I too finally broke down and submitted to the icy waters. My hair I could live with -- the recent humidity has been kind to me -- but one feels sticky in this muggy weather. I stood well out of the icy stream and scrubbed with a washcloth to get the feeling of soap off, something cold water doesn't facilitate. Then I held my head sideways to get as much hair and as little scalp under the downpour. Even without lingering, my feet were numb afterwards.
The course of true love and of plumbing never did run smooth. The young plumbers who came the day of the shutoff did good and thorough work and and walked us through through their plan -- capping unused lines up to the old gas heater hookups in the fireplace (future owners may curse us, but we're never going to find and run gas heaters); ending our line up near the ceiling instead of repairing the leaking pipe by the meter that would be torn out anyway. They spent two days working, and filmed their tests. The gas company assured us that someone would be out to check late Friday night or Saturday morning.

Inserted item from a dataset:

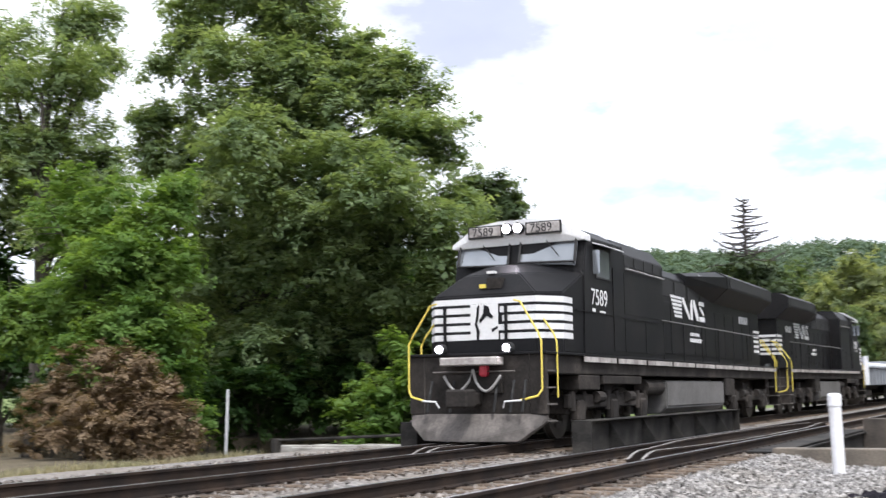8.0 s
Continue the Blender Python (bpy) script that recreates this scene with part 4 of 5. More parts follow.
def build_locomotive():
    L = thing("locomotive", "dusty black diesel locomotive with white nose stripes and yellow handrails", "locomotive", group="locomotives of the train")
    # frame and walkway
    part("underframe", boxes((-1.45, 1.45, 0.50, 21.4, 1.32, 1.70), (-0.6, 0.6, 0.3, 21.6, 0.95, 1.35), bevel=0.02), M_LOCO_GREY, L)
    part("walkway", boxes((-1.53, 1.53, 0.30, 21.6, 1.70, 1.75), bevel=0.008), M_LOCO, L)
    for x in (-1.535, 1.52):
        for i in range(9):
            y0 = 2.3 + i * 2.1
            part("sill_stripe", boxes((x, x + 0.015, y0, y0 + 1.95, 1.58, 1.69)), M_STEP, L)
    # nose
    nose = hull(mirror_x([(1.14, NOSE_Y, 1.75), (1.5, 1.30, 1.75), (1.5, 2.5, 1.75), (1.14, NOSE_Y, 2.93), (1.5, 1.30, 2.95), (0.62, 1.15, 3.38), (1.5, 1.95, 3.20), (1.5, 2.5, 3.45), (0.3, 1.65, 3.6), (0.35, 2.5, 3.74)]))
    nose_ob = part("nose", bevelled(nose, 0.025), M_LOCO, L)
    bars = [(2.745 - 0.18 * i, 2.865 - 0.18 * i) for i in range(5)]
    for i, (z0, z1) in enumerate(bars):
        if i == 0:
            part("stripe", band(NOSE_PLAN, z0, z1, 0.006), M_LOCO_WHITE, nose_ob, "white stripe")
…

Sunday afternoon, while Darwin was away at a Boy Scout campout, a gas company employee solemnly attested to me that the system held no pressure whatsoever. When Darwin returned, we went down to the basement to walk through everything, again, and try to figure out what went wrong.
"I think he tested the wrong line," said Darwin. "I think he tested the pipes by the meter, the ones we didn't repair, which run to the shut-off line at the street."
I had not even considered the possibility that the gas company's own employee would not have understood, when I showed him where our line ended, and told him that everything hooked up to the meter was shut off, which the gas company themselves shut off, would still have tested the wrong line, but it made since of some of the fellow's inexplicable remarks, like asking what we planned to do now with our gas boiler. And I committed the cardinal sin of not standing over his shoulder and watching him test, alas, because I was the only adult in a house full of children, my own and others.
By Monday morning, after my cold shower, the gas company sent out a more competent employee, who understood plumbing, knew what previous work had been done, and retested. And there was still a leak -- a very slow leak, using a different metric than the plumbers had been using, but still enough to keep him from putting in the work order to install the new meter. Once the plumbers come back and find and fix that leak, we can schedule with the gas company to retest again, and if we pass, they'll schedule the meter installation outside, and then we'll have the plumbers hook up our pipes to the gas company's pipes, and then the gas company will come and turn back on our gas.
Until then we're handwashing dishes in cold water (rinse them well right away, and then apply elbow grease), wearing wrinkled clothes (so, not much different than normal), and taking brisk, brief showers.
Often I wonder why it is I'm not doing more with my time. Why don't I write anymore? Why can't I add this one project to my life? And yet, dealing with the minor family emergencies that constantly arise with many children of various ages in an old house takes not only all my practical energies right now, but all my mental and spiritual energies. A youngster struggling with the truth. A teen who spent a week in a troubling funk and then snapped out of it. Always, teen falling out and potty-training. Shoes that don't fit. Friends who get too busy to call at the end of the school year. ACT and Stanford Achievement Test and Woodcock-Johnson tests. FAFSA looming on the horizon in a year when our taxes show we made too much to qualify for the Great Stimulus, which means that we're too rich to get financial aid despite having seven children, and too rich to deduct college tuition, and too rich to afford anything except the mortgage and endless repairs of this beautiful, high-maintenance house. In which we still do not have a gas stove, or a double-basin sink, or a working dryer, or hot water.
And all shall be well, and all shall be well, and all manner of thing shall be well.
I will pray for you! A hot shower is going to feel so wonderful!